“Sturgeon’s Law School” by Superversive

I want to direct any readers who have suffered through EYE OF ARGON to look at what Tom Simon has to say about it. He makes an interesting observation that its badness comes from its sober attempt at goodness.

http://www.bondwine.com/essays/sturgeon/sturgeon.html

Here is an excerpt:

Bad as it is—and it is infamously bad, hilariously bad, with the delicious awfulness of an Ed Wood movie or a William Shatner album—it nevertheless shows evidence of skills learned at great cost. It begins in medias res, with a creditable attempt at scene-setting. The plot, such as it is, bears a sort of phantom resemblance to the standard ‘plot skeleton’ taught in how-to-write books: the same kind of resemblance that a five-year-old’s Hallowe’en drawing bears to an actual human skeleton.

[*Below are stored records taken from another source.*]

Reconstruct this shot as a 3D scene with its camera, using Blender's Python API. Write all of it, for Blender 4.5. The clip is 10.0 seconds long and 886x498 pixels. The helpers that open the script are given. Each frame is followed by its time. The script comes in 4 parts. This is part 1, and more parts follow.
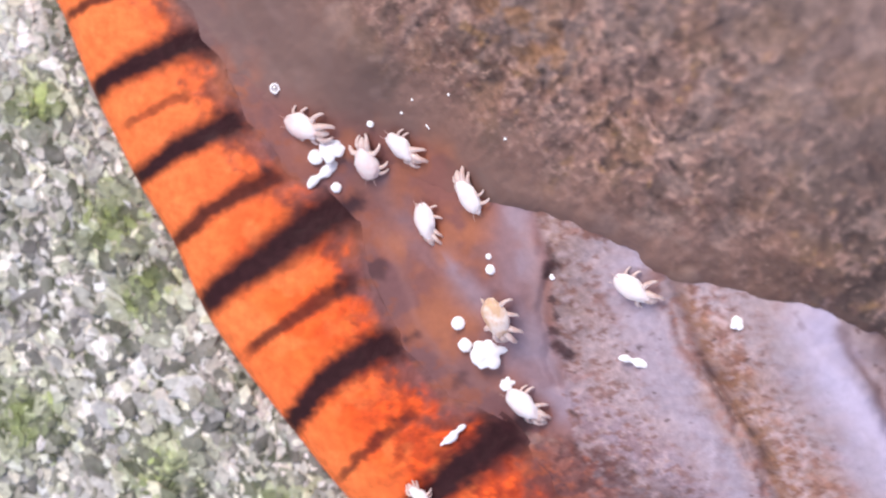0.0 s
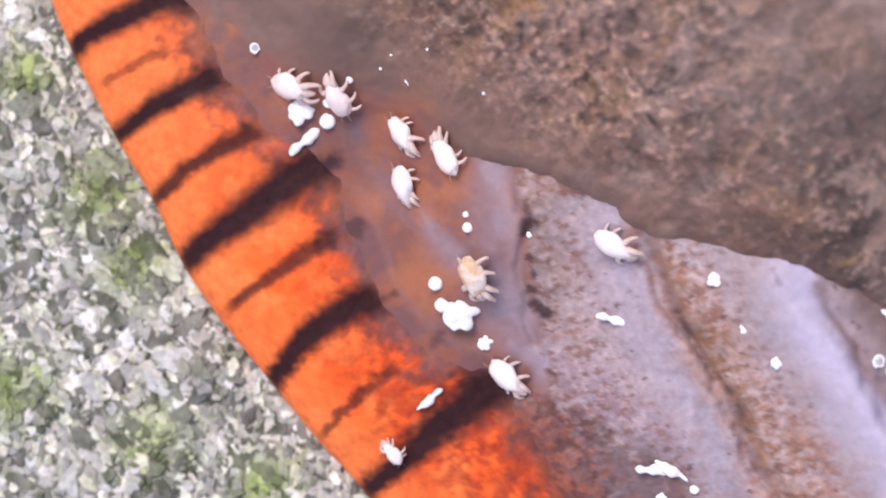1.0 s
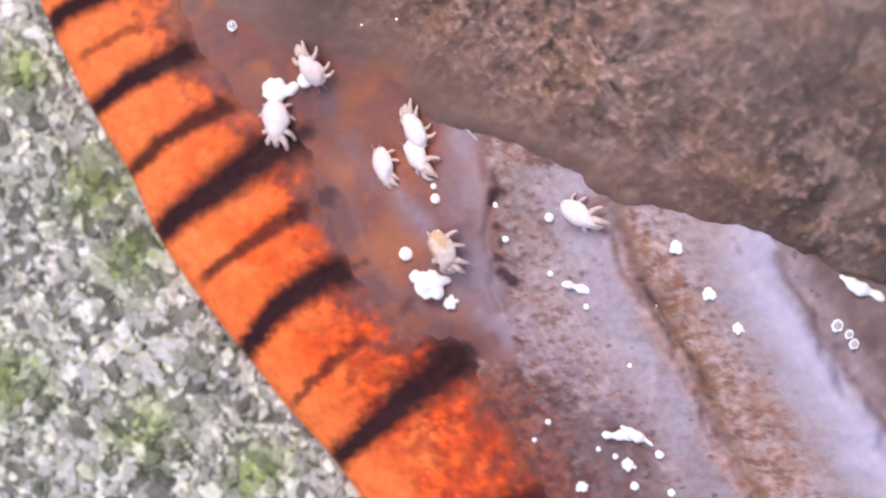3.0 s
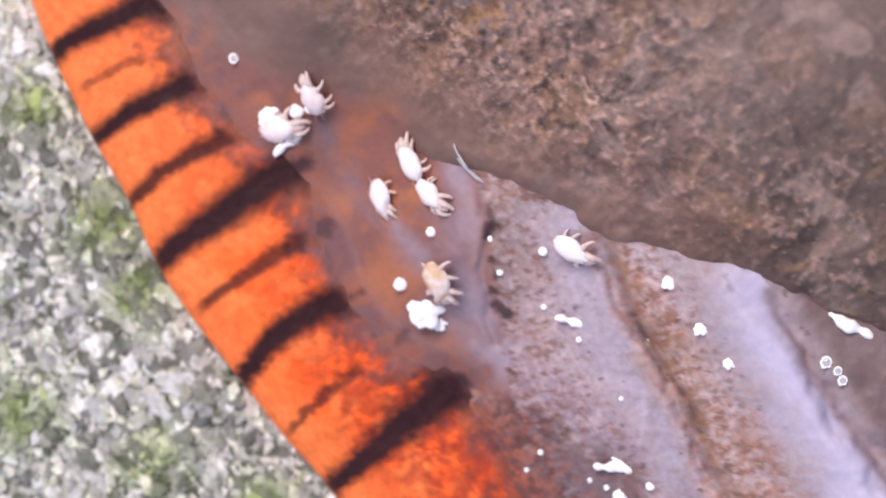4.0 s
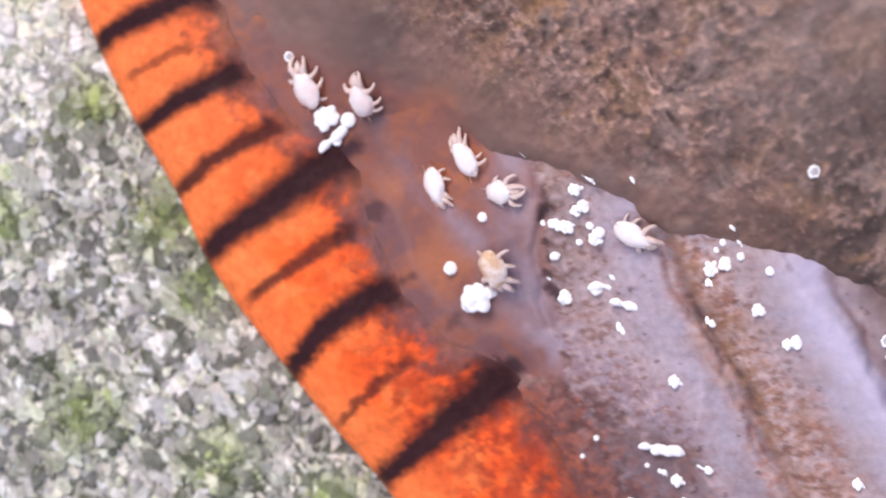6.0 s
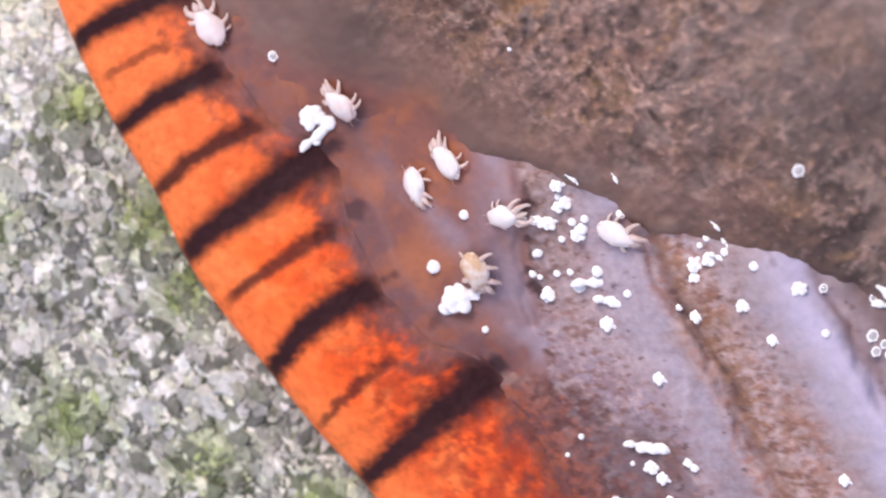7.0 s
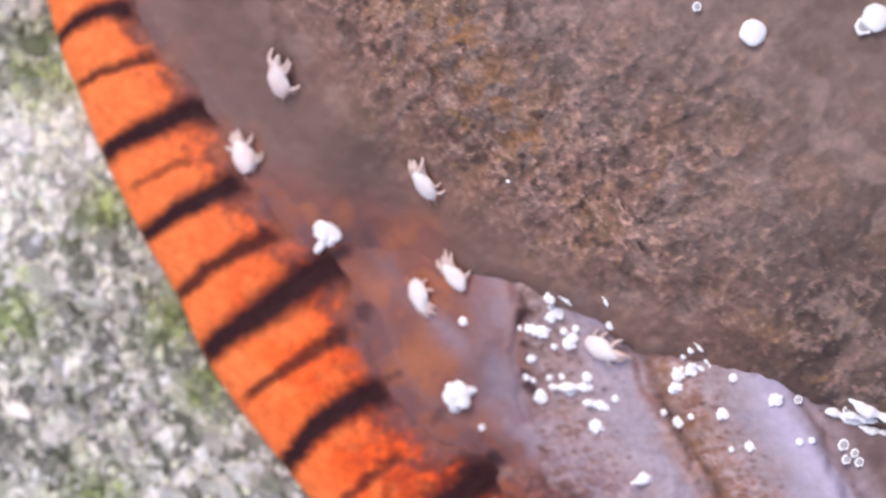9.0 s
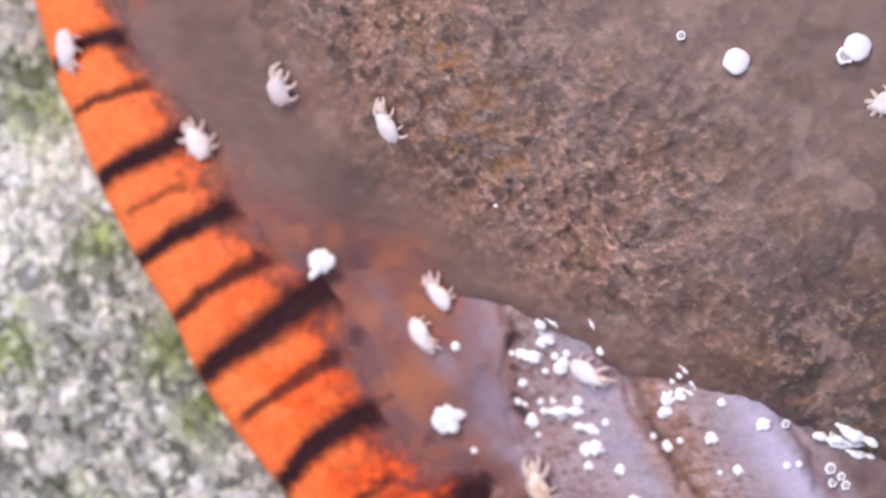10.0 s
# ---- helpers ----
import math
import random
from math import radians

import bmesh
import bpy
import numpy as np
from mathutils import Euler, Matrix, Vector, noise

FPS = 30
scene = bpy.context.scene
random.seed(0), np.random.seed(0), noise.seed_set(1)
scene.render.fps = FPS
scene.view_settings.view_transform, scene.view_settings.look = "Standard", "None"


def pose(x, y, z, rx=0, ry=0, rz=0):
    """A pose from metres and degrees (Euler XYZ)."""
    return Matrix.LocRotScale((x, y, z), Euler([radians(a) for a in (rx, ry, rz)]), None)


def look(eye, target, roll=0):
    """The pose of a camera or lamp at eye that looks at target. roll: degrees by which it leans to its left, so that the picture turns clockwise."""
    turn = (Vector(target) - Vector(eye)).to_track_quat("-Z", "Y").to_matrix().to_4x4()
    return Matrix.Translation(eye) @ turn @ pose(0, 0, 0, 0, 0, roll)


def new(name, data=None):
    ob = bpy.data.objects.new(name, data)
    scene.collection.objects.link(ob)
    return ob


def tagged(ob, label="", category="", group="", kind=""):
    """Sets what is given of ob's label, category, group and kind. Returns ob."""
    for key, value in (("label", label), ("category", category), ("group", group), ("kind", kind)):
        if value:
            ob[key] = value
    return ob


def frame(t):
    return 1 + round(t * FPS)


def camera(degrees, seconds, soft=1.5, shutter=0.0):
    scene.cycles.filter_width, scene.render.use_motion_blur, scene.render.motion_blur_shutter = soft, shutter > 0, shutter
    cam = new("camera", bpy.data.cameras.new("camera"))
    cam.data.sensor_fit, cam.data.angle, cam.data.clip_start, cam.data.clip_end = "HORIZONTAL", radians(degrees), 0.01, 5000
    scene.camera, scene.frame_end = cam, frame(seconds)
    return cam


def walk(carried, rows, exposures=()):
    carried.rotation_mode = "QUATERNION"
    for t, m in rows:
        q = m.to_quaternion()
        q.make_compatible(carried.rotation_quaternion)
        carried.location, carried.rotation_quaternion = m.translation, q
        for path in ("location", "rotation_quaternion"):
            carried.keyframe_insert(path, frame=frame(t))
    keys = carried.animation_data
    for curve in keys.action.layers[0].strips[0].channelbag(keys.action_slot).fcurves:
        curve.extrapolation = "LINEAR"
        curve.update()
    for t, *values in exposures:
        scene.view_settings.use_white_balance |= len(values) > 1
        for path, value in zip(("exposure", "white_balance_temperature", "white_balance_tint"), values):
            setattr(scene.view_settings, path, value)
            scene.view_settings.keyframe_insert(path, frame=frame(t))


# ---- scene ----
# The world is at true size: the slug's flank fills about ten millimetres.
MM = 0.001

# ---- camera ----
cam = camera(20.0, 10.0, soft=2.0)
cam.data.dof.use_dof = True
cam.data.dof.focus_distance = 27.6 * MM
cam.data.dof.aperture_fstop = 165.0


def mm_pose(x, y, z, rx=0, ry=0, rz=0):
    return pose(x * MM, y * MM, z * MM, rx, ry, rz)


walk(cam, [(t, mm_pose(x, y, z, 0, 0, rz)) for t, x, y, z, rz in (
    (0.0, -0.027, -0.237, 29.386, -0.22), (0.2, -0.012, -0.433, 29.126, -0.18), (0.5, 0.059, -0.583, 28.735, -0.11), (0.7, 0.167, -0.502, 28.964, -0.19),
    (1.0, 0.105, -0.573, 29.308, -0.30), (1.2, 0.133, -0.656, 29.248, -0.46), (1.5, 0.190, -0.571, 29.158, -0.70), (2.0, 0.228, -0.568, 29.450, -0.62),
    (2.2, 0.265, -0.685, 29.520, -0.62), (3.3, 0.208, -0.678, 29.940, -0.62), (3.5, 0.205, -0.664, 29.966, -0.60), (3.8, 0.250, -0.410, 30.121, -0.32),
    (4.0, 0.173, -0.230, 30.225, -0.14), (4.2, 0.104, -0.060, 30.135, -0.08), (4.5, 0.001, -0.013, 30.000, 0.00), (4.7, 0.026, -0.025, 30.104, -0.08),
    (5.0, -0.130, -0.122, 30.261, -0.21), (5.2, -0.360, -0.116, 30.153, -0.51), (5.5, -0.593, -0.316, 29.990, -0.95), (5.7, -0.608, -0.330, 29.970, -1.05),
    (6.8, -0.560, -0.256, 29.720, -1.64), (7.0, -0.474, -0.337, 29.690, -1.71), (7.2, -0.412, -0.237, 29.796, -1.61), (7.5, -0.430, -0.151, 29.954, -1.45),
    (7.7, -0.459, -0.100, 30.170, -1.55), (8.0, -0.744, 0.088, 30.494, -1.70), (8.2, -0.844, 0.214, 30.769, -1.53), (8.5, -0.626, 0.739, 31.182, -1.27),
    (8.7, -0.580, 0.882, 31.326, -1.13), (9.0, -0.526, 0.935, 31.542, -0.93), (9.2, -0.501, 0.989, 31.703, -0.96), (9.5, -0.511, 1.021, 31.944, -1.00),
    (9.7, -0.466, 1.160, 31.946, -1.02), (10.0, -0.414, 1.320, 31.950, -1.06))],
    exposures=((0.0, 0.11, 6750, 22), (0.5, 0.27, 6750, 22), (1.0, 0.07, 6750, 22), (2.2, 0.01, 6750, 22), (3.5, 0.02, 6750, 22), (4.5, 0.06, 6750, 22), (5.5, 0.02, 6750, 22), (7.5, -0.08, 6750, 23), (8.2, -0.12, 6750, 23), (8.8, -0.10, 6750, 23), (10.0, -0.06, 6750, 23)))

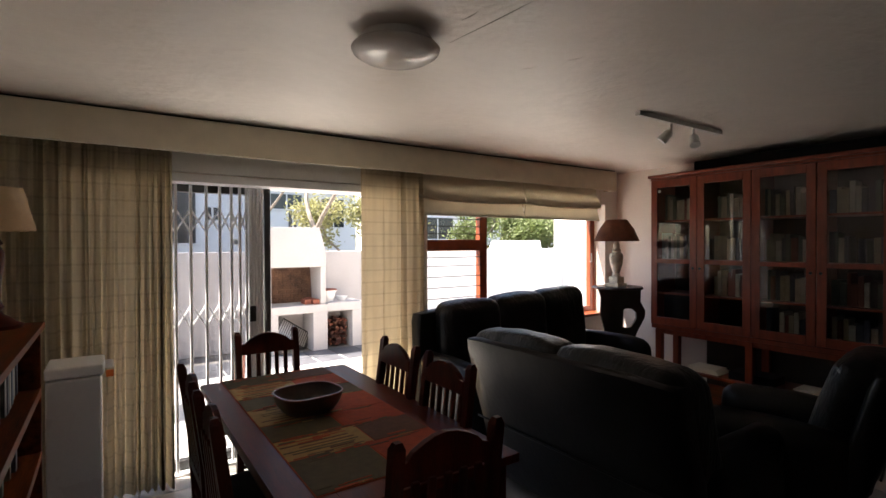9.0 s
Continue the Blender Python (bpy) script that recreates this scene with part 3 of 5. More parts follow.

It is recognizably made up of bones, or a plausible imitation of bones, though they are not connected together in any generally accepted way. The physical description of setting and action are actually fairly good; at least, they are not vague. Vagueness would have helped, perhaps. A good thick layer of muddy prose would have artfully concealed the silliness of Grignr’s exploits with his fifty-pound broadsword, or the sheer primaeval stupidity of the ‘scarlet emerald’.

In fact, ‘The Eye Of Argon’ is not utterly incompetent; it is haunted by a sort of sad ghost of competence. If it were not so good at reminding us of the effect it is trying to achieve, it would not be so killingly funny to see how it fails.

It is a thoroughly bad story, but a readable one—even an entertaining one, if you approach it in the right spirit, like a paying customer at the World’s Worst Film Festival. In fact, it is very like a thoroughly bad but watchable film. Plan Nine From Outer Space is one of the silliest and most incompetent films ever made, but one can see just why it fails, and what it is failing at.

[…]

If ‘The Eye Of Argon’ were fixed—if you cleaned up the execrable dialogue, and fixed the descriptions, and holystoned the prose till it contained no more scarlet emeralds or lithe noses, and gave the characters motivations and personalities, and made the action scenes physically plausible, and replaced the pointless tomato-surprise ending with something that would actually resolve the plot, and generally attached some sense of importance and tension to the whole story, so that the reader could care whether Grignr achieved his quest or not, and was not fatally attracted to the alternative idea of how pleasant it would be to see him get run over by a bus—oh, yes, and if one applied some real skill to replacing names like Grignr and Norgolia with something a human being could read aloud and not be choked with superior laughter—why, then, one would have, not a good story as such, but a good bad story; a serviceable fourth-rate sword & sorcery story, the sort of thing that could have been published in any respectable pulp fantasy magazine of the 1940s, at least in an off issue, when the editor had to choose between printing substandard work and leaving a sheaf of pages blank. Good journeyman half-a-cent-per-word stuff, in other words, and better than a lot that was actually published in those days. And there are still fanzines where such a thing would be publishable.

It would be a colossal waste of time to try to fix ‘The Eye Of Argon’, of course, but it could be done. And that would not be possible if Jim Theis did not have at least a rough visceral notion of what constitutes a good story, and enough of the rudiments of writing skill to bring off a recognizable imitation of one. No doubt poor Mr. Theis composed his parvum opus in a white-hot fever of creative euphoria, and printed it in his apazine with maximum haste, giving him the best possible opportunity to repent at leisure. And no doubt he knew it was not prozine-quality work, or he would most likely have sent it off to Fantastic or F&SF or Weird Bloody Mighty-Thewed Pulp Stories, and it would have vanished into the night with only the bare cenotaph of a rejection slip in the author’s bottom drawer to remind us that it had ever existed at all. He just didn’t know how far his work fell short of publishable quality, and so—he published it. It took a rare and fortuitous combination of lunacy and recklessness to give the world that tale, and fandom one of its most cherished legends.